[Provided data]
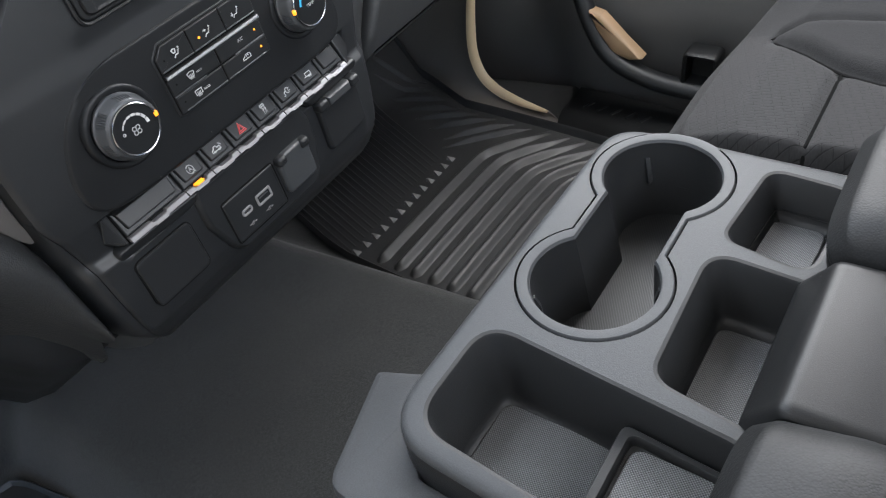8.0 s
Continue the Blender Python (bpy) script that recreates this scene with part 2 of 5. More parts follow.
def rpoly(pts, r, n=5):
    """A closed outline with its corners rounded; r one radius or one for each corner."""
    out = []
    k = len(pts)
    for i, p in enumerate(pts):
        rad = r[i] if isinstance(r, (list, tuple)) else r
        p, a, b = Vector(p), Vector(pts[i - 1]), Vector(pts[(i + 1) % k])
        u, v = (a - p), (b - p)
        lu, lv = u.length, v.length
        u, v = u / lu, v / lv
        ang = math.acos(max(-1, min(1, u.dot(v))))
        if rad <= 0 or ang > 3.1:
            out += [tuple(p)] * (n + 1) if rad > 0 else [tuple(p)]
            continue
        d = min(rad / math.tan(ang / 2), 0.48 * lu, 0.48 * lv)
        s, e = p + u * d, p + v * d
        for q in range(n + 1):
            t = q / n
            out.append(tuple(s * (1 - t) ** 2 + p * 2 * t * (1 - t) + e * t ** 2))
    clean = []
    for p in out:
        if not clean or (Vector(p) - Vector(clean[-1])).length > 1e-6:
            clean.append(p)
    return clean


def rrect(cx, cz, w, h, r, n=5):
    return rpoly([(cx - w / 2, cz - h / 2), (cx + w / 2, cz - h / 2), (cx + w / 2, cz + h / 2), (cx - w / 2, cz + h / 2)], r, n)


def area2(loop):
    return sum(a[0] * b[1] - b[0] * a[1] for a, b in zip(loop, loop[1:] + loop[:1]))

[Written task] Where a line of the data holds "with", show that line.

[Solution for this exercise]
Continue the Blender Python (bpy) script that recreates this scene with part 2 of 5. More parts follow.
    """A closed outline with its corners rounded; r one radius or one for each corner."""